Ты должен думать, будто я умышленно это сделал. Нет и нет. Я не придавал всей этой истории особенно большого значения. Мне казалось правильным, чтобы ты знал, как я гляжу на неё, и на этом я собирался поставить точку. Я с самого начала принимал во всём этом непосредственное участие и имел право (думалось мне) высказать своё мнение. Лучше (рассуждал я) ты услышишь о некоторых совпадениях от меня, нежели от кого-нибудь другого. Я хочу, чтобы одно тебе было совершенно ясно — мной руководила дружба, и ничего больше. У.Э.Х.
На этом письме Стивенсон карандашом написал: «От начала до конца стоит на прежних позициях: а ведь я дал ему честное слово относительно некоторых фактов; а ведь его письмо (вследствие этого) нельзя показать жене; а ведь даже если он продолжает думать так же, мне кажется, добрый человек мог бы и солгать. Р.Л.С.»
Не осталась в стороне от войны и сама жертва плагиата Катарина де Маттос: Роберту Луису Стивенсону, Лондон, апрель 1888 г. ...Поскольку вполне понятное, хотя и незадачливое, письмо мистера Хенли было написано без моего ведома и помимо моего желания, я попросила его прекратить обсуждение этого вопроса.

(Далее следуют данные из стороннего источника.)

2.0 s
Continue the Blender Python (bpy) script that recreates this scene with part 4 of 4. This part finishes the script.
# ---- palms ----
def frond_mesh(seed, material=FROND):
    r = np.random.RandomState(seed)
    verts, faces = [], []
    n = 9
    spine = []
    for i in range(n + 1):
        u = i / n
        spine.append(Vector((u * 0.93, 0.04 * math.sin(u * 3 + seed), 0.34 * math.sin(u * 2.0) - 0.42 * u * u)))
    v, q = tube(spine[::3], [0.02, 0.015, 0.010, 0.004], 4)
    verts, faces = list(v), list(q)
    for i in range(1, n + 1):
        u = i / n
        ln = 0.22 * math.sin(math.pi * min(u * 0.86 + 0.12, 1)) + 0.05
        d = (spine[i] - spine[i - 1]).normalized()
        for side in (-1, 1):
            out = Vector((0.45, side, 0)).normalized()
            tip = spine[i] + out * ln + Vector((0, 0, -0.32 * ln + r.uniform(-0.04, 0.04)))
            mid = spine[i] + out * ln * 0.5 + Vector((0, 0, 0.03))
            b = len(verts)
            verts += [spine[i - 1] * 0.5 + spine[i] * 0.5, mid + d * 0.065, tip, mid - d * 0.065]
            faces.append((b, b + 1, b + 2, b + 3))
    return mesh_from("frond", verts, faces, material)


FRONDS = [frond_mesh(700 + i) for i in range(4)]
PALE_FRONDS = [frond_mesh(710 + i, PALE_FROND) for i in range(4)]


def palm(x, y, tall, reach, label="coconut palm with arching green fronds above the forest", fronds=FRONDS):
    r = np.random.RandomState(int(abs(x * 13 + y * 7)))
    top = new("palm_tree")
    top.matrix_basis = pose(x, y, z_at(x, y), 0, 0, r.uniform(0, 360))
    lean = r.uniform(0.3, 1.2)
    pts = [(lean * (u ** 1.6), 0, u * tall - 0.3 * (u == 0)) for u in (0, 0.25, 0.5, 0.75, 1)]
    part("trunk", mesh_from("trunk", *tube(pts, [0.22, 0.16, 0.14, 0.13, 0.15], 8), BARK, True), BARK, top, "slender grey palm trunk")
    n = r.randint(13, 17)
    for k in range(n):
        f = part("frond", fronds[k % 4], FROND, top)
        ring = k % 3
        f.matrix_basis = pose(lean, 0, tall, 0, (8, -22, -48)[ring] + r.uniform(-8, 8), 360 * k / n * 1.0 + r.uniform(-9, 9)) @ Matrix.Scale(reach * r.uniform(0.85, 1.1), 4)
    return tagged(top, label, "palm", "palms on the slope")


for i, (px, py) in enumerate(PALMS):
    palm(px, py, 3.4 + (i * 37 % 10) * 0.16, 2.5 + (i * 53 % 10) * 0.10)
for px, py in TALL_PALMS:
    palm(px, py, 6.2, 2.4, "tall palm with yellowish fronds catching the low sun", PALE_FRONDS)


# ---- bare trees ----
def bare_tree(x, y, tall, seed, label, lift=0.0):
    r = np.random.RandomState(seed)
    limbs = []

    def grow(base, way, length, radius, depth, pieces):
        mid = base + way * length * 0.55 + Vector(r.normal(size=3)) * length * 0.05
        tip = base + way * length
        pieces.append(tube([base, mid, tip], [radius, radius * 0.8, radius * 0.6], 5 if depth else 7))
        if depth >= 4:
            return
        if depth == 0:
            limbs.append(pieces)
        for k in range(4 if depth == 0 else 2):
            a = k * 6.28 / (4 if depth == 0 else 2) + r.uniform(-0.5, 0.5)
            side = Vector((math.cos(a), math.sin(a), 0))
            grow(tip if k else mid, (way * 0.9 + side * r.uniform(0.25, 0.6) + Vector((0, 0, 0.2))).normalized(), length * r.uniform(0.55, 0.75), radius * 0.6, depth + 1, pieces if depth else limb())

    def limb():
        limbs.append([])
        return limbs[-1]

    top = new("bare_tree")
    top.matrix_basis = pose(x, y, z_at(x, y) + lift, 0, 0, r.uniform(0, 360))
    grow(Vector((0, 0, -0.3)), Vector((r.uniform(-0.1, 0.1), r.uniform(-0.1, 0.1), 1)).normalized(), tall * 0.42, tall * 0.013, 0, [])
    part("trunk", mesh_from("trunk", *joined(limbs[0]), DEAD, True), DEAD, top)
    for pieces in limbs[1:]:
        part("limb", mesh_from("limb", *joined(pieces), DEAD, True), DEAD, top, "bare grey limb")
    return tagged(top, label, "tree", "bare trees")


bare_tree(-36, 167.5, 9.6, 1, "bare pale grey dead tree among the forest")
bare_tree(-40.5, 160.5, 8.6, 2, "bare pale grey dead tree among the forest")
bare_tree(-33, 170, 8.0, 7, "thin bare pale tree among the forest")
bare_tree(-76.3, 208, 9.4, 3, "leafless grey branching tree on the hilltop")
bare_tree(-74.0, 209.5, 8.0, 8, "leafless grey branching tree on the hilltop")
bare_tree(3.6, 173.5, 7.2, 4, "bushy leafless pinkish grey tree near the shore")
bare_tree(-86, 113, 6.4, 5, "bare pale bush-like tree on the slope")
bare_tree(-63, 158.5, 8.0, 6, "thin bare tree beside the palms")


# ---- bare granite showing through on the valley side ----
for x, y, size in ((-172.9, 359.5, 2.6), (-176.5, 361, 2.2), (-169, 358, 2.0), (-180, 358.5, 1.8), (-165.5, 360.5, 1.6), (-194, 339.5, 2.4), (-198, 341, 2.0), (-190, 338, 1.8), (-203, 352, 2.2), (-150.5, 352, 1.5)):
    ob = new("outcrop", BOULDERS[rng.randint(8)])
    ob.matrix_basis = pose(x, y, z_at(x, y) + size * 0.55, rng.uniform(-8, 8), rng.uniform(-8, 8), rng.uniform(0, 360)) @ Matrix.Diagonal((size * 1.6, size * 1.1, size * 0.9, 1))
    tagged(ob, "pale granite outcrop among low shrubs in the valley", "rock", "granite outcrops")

Он имел полное право изумиться, но то, что он выразил это вслух, никак не исходило от меня. Если Фэнни считает, что ей по праву принадлежит замысел рассказа, то я далека от желания утверждать свой приоритет или как бы то ни было её критиковать. Конечно, весьма неудачно, что мой рассказ был написан раньше и прочитан нескольким людям, и, если они не скрывают своего удивления, это вполне естественно, и винить в том нельзя ни меня, ни их... Надеюсь, ты не принимаешь эту историю так близко к сердцу, как все остальные. Если я не поняла чего-то сказанного мне в Борнмуте или поняла это неправильно, я весьма сожалею, но не могу сказать, что сделала это намеренно...

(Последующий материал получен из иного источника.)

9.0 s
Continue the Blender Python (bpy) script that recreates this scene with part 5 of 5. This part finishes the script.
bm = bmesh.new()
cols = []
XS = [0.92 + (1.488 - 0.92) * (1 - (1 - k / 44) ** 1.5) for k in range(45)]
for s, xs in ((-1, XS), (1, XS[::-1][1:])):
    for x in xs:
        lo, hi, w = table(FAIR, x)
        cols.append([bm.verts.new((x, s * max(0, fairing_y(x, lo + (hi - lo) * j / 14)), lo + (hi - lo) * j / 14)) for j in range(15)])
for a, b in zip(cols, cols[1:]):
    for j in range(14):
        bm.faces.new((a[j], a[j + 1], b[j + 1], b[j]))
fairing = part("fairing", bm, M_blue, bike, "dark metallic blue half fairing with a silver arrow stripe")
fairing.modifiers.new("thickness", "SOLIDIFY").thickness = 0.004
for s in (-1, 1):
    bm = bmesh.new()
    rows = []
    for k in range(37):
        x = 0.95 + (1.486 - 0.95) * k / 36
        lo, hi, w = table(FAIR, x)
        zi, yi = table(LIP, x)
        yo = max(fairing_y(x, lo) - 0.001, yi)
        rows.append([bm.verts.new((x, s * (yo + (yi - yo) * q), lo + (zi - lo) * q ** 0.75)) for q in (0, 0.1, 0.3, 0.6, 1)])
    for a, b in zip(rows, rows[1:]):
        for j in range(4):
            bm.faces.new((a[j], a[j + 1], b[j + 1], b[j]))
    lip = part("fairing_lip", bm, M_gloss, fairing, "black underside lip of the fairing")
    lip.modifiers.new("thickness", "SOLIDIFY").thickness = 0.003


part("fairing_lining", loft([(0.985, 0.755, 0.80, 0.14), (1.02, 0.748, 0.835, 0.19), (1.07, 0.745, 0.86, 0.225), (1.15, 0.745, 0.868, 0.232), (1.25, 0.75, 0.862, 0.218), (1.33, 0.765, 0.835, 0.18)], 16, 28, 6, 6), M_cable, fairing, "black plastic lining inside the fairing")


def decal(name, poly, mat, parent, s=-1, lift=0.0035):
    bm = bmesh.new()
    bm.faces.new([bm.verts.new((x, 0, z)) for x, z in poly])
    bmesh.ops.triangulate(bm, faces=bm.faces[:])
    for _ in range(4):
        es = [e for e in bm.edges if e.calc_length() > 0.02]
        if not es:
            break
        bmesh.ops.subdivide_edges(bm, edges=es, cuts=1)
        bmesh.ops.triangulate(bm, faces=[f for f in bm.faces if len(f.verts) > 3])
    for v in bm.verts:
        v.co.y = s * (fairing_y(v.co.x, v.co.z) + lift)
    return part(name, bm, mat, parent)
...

Фэнни Ван-де-Графт Стивенсон адвокату Чарлзу Бэкстреру, Сан-Франциско, 29 мая 1888 г. …Рука, нанёсшая мне жесточайший удар, уже протянута за подаянием. Я никогда не забуду причинённой мне обиды. Зло нельзя простить. Я не хочу видеть Англию и, вполне возможно, никогда больше её не увижу. Каждое пенни, которое уходит к ним, к любому из них, уходит помимо моей воли и уносит с собой моё проклятие. Как бы то ни было, они чуть не убили Луиса. Мне очень тяжело влачить это существование! Я бы не выдержала, если бы не знала, что нужна моему дорогому мужу. Если у меня всё же не станет сил, я оставлю свои проклятья всем убийцам и клеветникам... Иногда мне кажется, было бы лучше, если бы мы оба покинули этот мир. Всякий раз, как я ложусь спать, у меня возникает искушение воспользоваться морфием и мышьяком, стоящим на столике у кровати... Если волею судьбы мне всё же доведётся вновь посетить предательский Альбион, я научусь притворству. И тогда они станут есть хлеб, протянутый моей рукой, - а они станут, в этом я не сомневаюсь, - я буду улыбаться, молясь, чтобы он обратился в яд, который иссушит их тела так, как они иссушили моё сердце...
Есть хлеб из рук Фэнни ни Катарине де Маттос, ни Вильяму Хенли не пришлось. По настоянию жены Стивенсон вычеркнул их из своего духовного завещания.
В деле "Хенли против Стивенсона" победила американка Фэнни.
Через пять лет она уже не вспоминала о «Русалке» и вновь мечтала «написать хоть небольшой рассказ, чтобы самой заработать немного денег... Я иногда думаю: интересно, что стало бы с мужчинами и до какой степени они деградировали бы, если бы оказались на месте женщин, которым дают "пропитание", дарят платье и от которых ждут глубокой благодарности за любую сумму денег, потраченную на них. Я бы работала не покладая рук, чтобы заработать фунт-другой в месяц, и легко заработала бы и больше, но я - жена Луиса, и это связывает меня.»